Nos fuimos hacia una pagoda al borde del cañon desde donde pudimos apreciar la vista del río y las montañas en frente. Abajo, unos pastores arriban con gritos a las ovejas y las llevaban a pastar. Estábamos solos en ese silencio, transportados a otro tiempo. En esta burbuja mágica, seguimos pedaleando por caminos de arena y piedra, entre ruinas de lo que alguna vez fueron edificaciones que gente importante construía para “hacer mérito” y en honor al Buda. Subimos las empinadas escaleritas del tempo Law Ka Shaung, y contemplamos el valle, pero esta vez con la luz tenue de la tarde. Ya sólo por esta vista, valió la pena haber venido a Myanmar.

A partir de esta hora de la tarde, empezó nuestra búsqueda de un buen punto para mirar el atardecer. La idea era la terraza de un templo, las escaleritas de una pagoda, algún lugar alto donde tuviéramos vista al valle. En nuestro mapita teníamos un par de estrellas marcadas con lugares que podrían ser buenos, así que empezamos a buscar. El primer lugar que encontramos era una pagoda, que había sido ocupada por otra pareja, y nos dio lástima arruinarles la intimidad, así que seguimos buscando.

Acá es cuando, en vez de doblar a la izquierda, para ir hacia donde estaban las demás estrellitas marcadas, seguimos derecho, y empezamos a alejarnos de los “buenos puntos”, comenzando así otra aventura. Cuando nos dimos cuenta, tratamos de volver, pero el tiempo nos corría, y los lugares por los que pasábamos no eran adecuado para ver el atardecer (básicamente, no se podía subir al techo ni tenían escalera) o estaban cerrados.

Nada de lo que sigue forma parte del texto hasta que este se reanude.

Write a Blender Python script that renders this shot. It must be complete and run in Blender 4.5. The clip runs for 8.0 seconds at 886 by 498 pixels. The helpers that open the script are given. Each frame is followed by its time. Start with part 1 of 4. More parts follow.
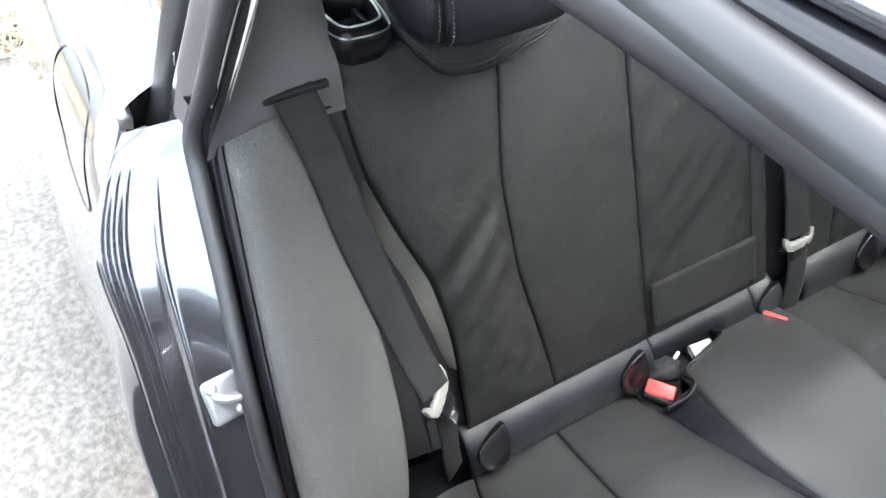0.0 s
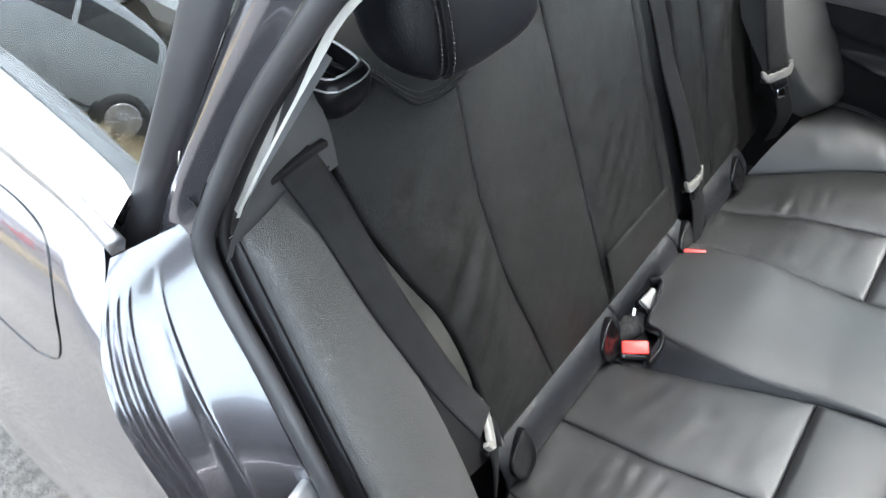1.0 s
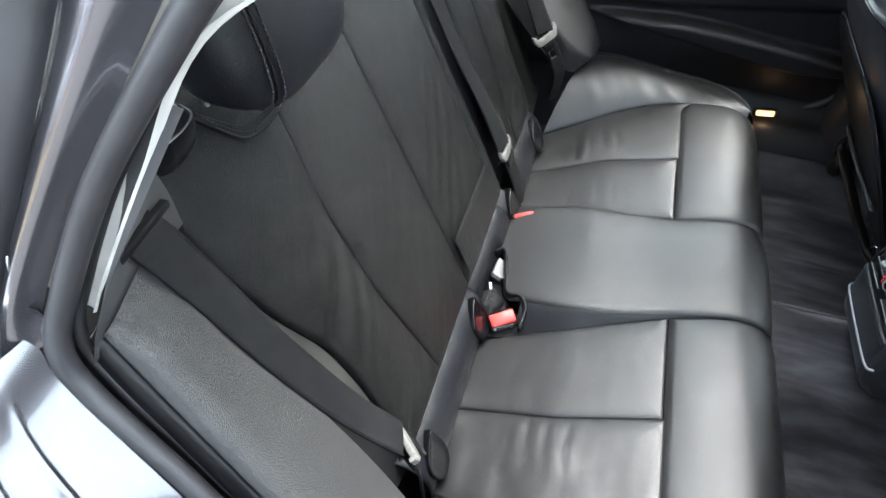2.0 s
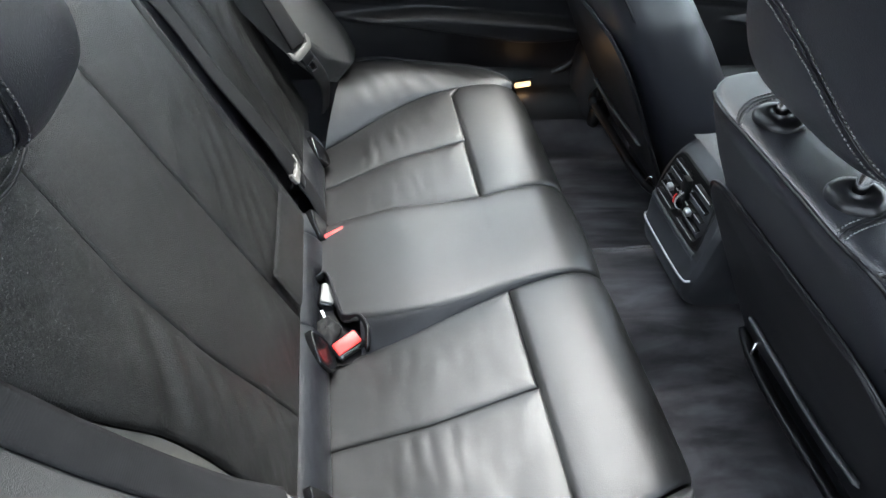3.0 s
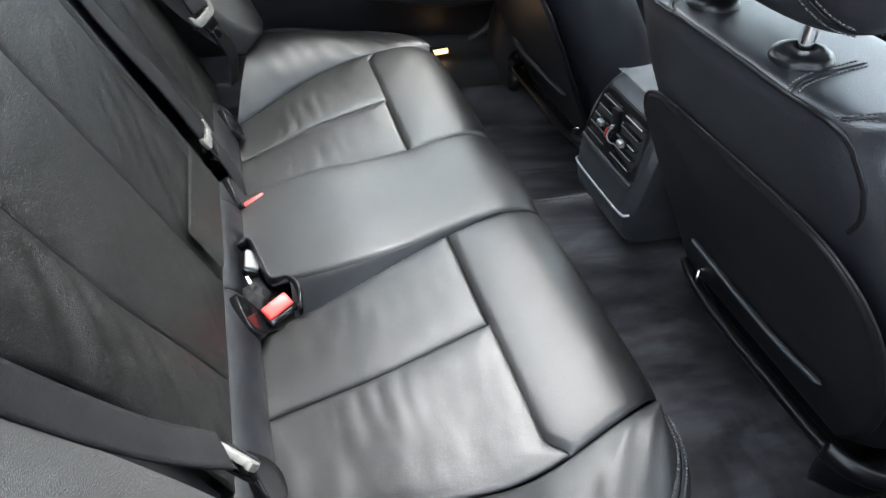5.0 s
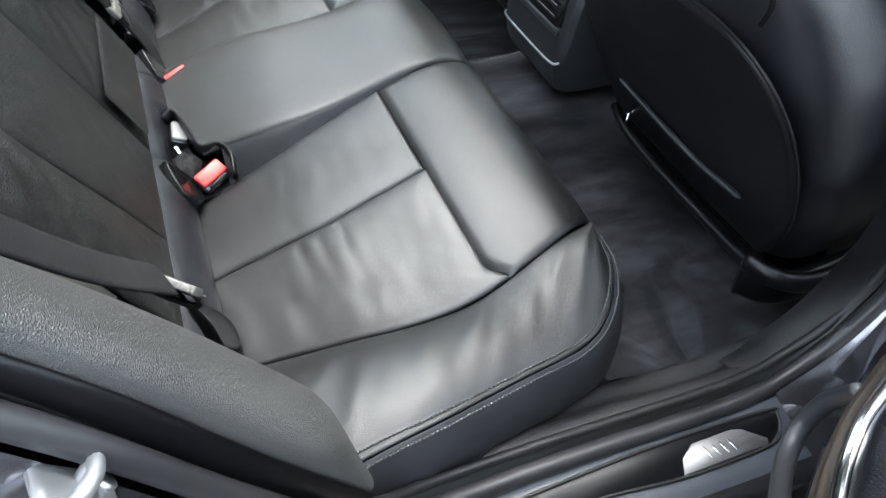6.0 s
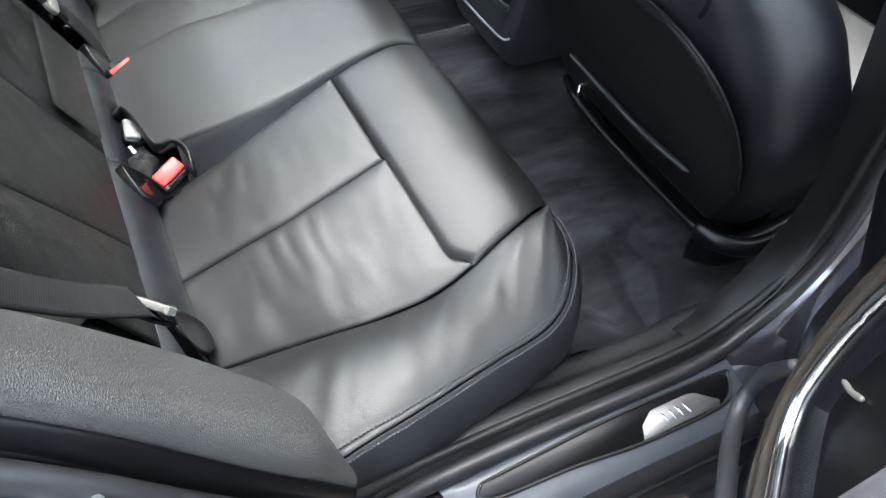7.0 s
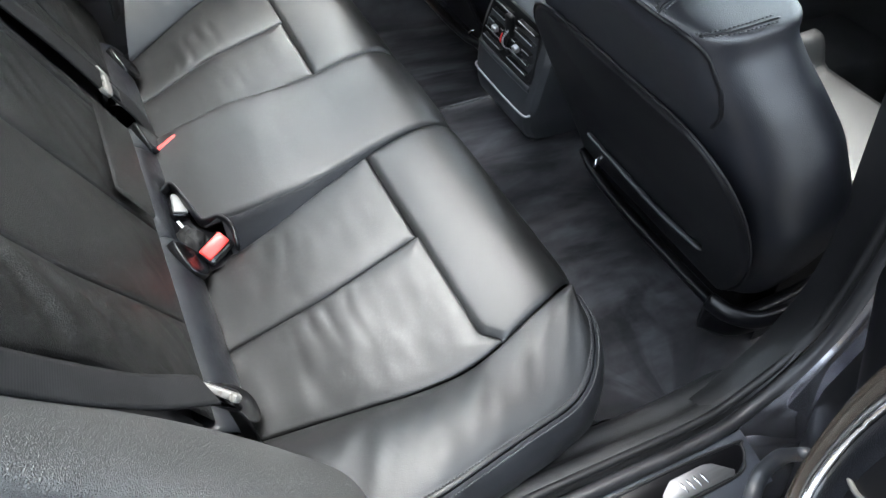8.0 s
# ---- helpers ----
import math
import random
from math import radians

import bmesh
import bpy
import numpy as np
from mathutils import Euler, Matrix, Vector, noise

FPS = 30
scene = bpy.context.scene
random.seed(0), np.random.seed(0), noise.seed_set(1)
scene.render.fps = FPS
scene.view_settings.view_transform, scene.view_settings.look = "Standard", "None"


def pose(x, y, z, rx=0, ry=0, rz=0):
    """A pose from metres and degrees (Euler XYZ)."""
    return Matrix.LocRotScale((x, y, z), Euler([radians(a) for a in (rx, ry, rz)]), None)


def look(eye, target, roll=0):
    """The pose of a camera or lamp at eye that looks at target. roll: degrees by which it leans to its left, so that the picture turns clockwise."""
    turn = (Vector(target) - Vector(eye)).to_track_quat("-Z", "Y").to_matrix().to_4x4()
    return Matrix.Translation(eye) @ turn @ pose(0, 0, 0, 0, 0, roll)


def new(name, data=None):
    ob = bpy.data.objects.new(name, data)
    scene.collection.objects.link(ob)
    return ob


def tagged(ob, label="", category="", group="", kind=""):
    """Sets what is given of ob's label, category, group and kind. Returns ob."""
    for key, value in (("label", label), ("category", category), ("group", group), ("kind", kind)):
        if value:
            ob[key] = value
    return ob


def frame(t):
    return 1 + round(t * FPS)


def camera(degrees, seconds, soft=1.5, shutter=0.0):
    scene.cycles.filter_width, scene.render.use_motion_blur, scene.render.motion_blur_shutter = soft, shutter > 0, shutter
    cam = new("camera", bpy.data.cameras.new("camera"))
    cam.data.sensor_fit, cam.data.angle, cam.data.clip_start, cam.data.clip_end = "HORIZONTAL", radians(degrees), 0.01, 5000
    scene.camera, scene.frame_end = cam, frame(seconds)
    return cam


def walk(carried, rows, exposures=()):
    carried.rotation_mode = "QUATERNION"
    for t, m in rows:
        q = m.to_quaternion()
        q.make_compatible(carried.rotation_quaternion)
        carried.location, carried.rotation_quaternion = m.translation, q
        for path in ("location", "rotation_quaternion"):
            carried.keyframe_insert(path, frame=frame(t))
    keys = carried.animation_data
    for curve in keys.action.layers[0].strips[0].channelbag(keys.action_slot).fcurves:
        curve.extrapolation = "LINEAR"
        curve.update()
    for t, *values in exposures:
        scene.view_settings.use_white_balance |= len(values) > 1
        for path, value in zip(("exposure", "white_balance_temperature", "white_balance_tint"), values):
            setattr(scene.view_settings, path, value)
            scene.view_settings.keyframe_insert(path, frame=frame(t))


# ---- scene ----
from mathutils.bvhtree import BVHTree

cam = camera(67.2, 8.0)
PATH = [
    (0.0, 0.0364, -0.7509, 1.4428, 42.110, -1.243, 61.012),
    (0.5, -0.0984, -0.8503, 1.4481, 41.650, -1.846, 50.013),
    (1.0, -0.1567, -0.8978, 1.4441, 42.460, -2.477, 38.515),
    (1.5, -0.2114, -0.9189, 1.4388, 43.114, -2.841, 28.316),
    (2.0, -0.2251, -0.9126, 1.4345, 43.973, -3.337, 15.783),
    (2.2, -0.2306, -0.9121, 1.4322, 44.641, -3.274, 10.698),
    (3.3, -0.2814, -0.8721, 1.3291, 48.960, -3.942, -11.767),
    (3.5, -0.2789, -0.8711, 1.3190, 49.256, -3.830, -12.475),
    (4.0, -0.2974, -0.8676, 1.3125, 50.340, -4.234, -14.031),
    (4.2, -0.2964, -0.8633, 1.2949, 50.536, -4.288, -14.216),
    (5.3, -0.2836, -0.9287, 1.1975, 49.906, -4.509, -17.720),
    (5.5, -0.2888, -0.9409, 1.1787, 48.626, -4.626, -18.978),
    (6.0, -0.2909, -0.9734, 1.1675, 43.093, -4.472, -22.527),
    (6.5, -0.2833, -0.9820, 1.1764, 39.901, -4.533, -25.671),
    (7.0, -0.2872, -0.9541, 1.2175, 39.348, -4.543, -27.276),
    (7.5, -0.3056, -0.9266, 1.2760, 39.605, -4.321, -27.369),
    (8.0, -0.3212, -0.9295, 1.3075, 41.861, -4.212, -26.872),
]
walk(cam, [(t, pose(x, y, z, rx, ry, rz)) for t, x, y, z, rx, ry, rz in PATH],
     [(0.0, 2.78), (0.35, 2.71), (0.8, 2.55), (2.0, 2.62), (3.5, 2.75), (5.5, 2.60), (6.0, 2.50), (7.0, 2.58), (8.0, 2.58)])

# ---- daylight: a bright, thinly clouded sky ----
world = bpy.data.worlds.new("sky")
scene.world = world
world.use_nodes = True
wn, wl = world.node_tree.nodes, world.node_tree.links
sky = wn.new("ShaderNodeTexSky")
sky.sky_type, sky.sun_disc = "NISHITA", False
sky.sun_elevation, sky.sun_rotation = radians(65), radians(24)
sky.air_density, sky.dust_density = 1.0, 3.0
cloud_map, clouds, cover, veil = (wn.new("ShaderNodeTexCoord"), wn.new("ShaderNodeTexNoise"), wn.new("ShaderNodeMapRange"), wn.new("ShaderNodeMix"))
clouds.inputs["Scale"].default_value, clouds.inputs["Detail"].default_value = 2.2, 5
cover.inputs[1].default_value, cover.inputs[2].default_value = 0.3, 0.7
cover.inputs[3].default_value, cover.inputs[4].default_value = 0.55, 0.95
veil.data_type, veil.inputs[7].default_value = "RGBA", (7.3, 8.25, 9.25, 1)
wl.new(cloud_map.outputs["Generated"], clouds.inputs["Vector"])
wl.new(clouds.outputs["Fac"], cover.inputs[0])
wl.new(cover.outputs[0], veil.inputs[0])
wl.new(sky.outputs[0], veil.inputs[6])
wl.new(veil.outputs[2], wn["Background"].inputs[0])
wn["Background"].inputs[1].default_value = 0.17

sun = new("sun", bpy.data.lights.new("sun", "SUN"))
sun.data.energy, sun.data.angle, sun.data.color = 2.7, radians(48), (1.0, 0.98, 0.95)
sun.matrix_world = look((1.5, 3.4, 8.1), (0, 0, 0))


# ---- materials ----
def material(name, colour, rough=0.5, metal=0.0, coat=0.0, spec=0.5):
    m = bpy.data.materials.new(name)
    m.use_nodes = True
    b = m.node_tree.nodes["Principled BSDF"]
    b.inputs["Base Color"].default_value = (*colour, 1)
    b.inputs["Roughness"].default_value = rough
    b.inputs["Metallic"].default_value = metal
    b.inputs["Coat Weight"].default_value = coat
    b.inputs["Coat Roughness"].default_value = 0.03
    b.inputs["Specular IOR Level"].default_value = spec
    return m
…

A lo lejos, vemos un templo que parece cumplir nuestras expectativas, y pedaleamos hacia él, pero de repente, desaparece el camino bajo las ruedas de las bicicletas, y sólo hay cultivos al alrededor. ¡¡Tenemos que armar nuestro propio sendero!! Bañados por la luz naranja, cruzamos a pata entre algodón y pajonales y, tras dejar las bicicletas entre las pajas, llegamos al templo y nos encontramos con que no se podía subir ni trepando. Decepcionados, buscamos las bicis y volvemos al camino, ya con el sol rojo frente a nuestros ojos. A lo lejos, vemos un lugar alto al que podemos ir a terminar de ver la puesta del sol, y hacia allí vamos, cuando en el camino nos cruzamos con una señora que terminaba su día de trabajo en el campo. Nos acercamos, y le ofrecemos unas galletitas y agua. La señora no habla una palabra de inglés, pero eso no es necesario para el idioma del alma.

Nos fuimos a ver irse el sol, y con el fin del día, decidimos volver por el camino que había tomado la señora, que nos llevó a un pequeño poblado de casitas de paja y gente sonriente. Todos nos saludaban mientras seguían con su cotidaneidad; buscar agua en el pozo, cargar bolsas con el fruto del maní, darle de comer a los animales, conversar alrededor de una mesa con una tazita de té en la mano.

Felices por nuestro hallazgo, nos sentamos a tomar un té en un restaurante local mientras se iba haciendo de noche. Tras probar la famosa ensalada birmana de hojas de té fermentadas, que por cierto, estaba muy buena, nos subimos de nuevo a la bicicleta, llevándonos la sorpresa de la oscuridad. La ruta no estaba iluminada y las bicis no tenían luces. Alumbrando con la milagrosa linterna del celular, pedaleamos como pudimos por los caminos de arena abrazados por un cielo lleno de estrellas. Nuestra aventura terminó, casi una hora más tarde y una perdida, cuando de vuelta en el hostel devolvimos las bicicletas.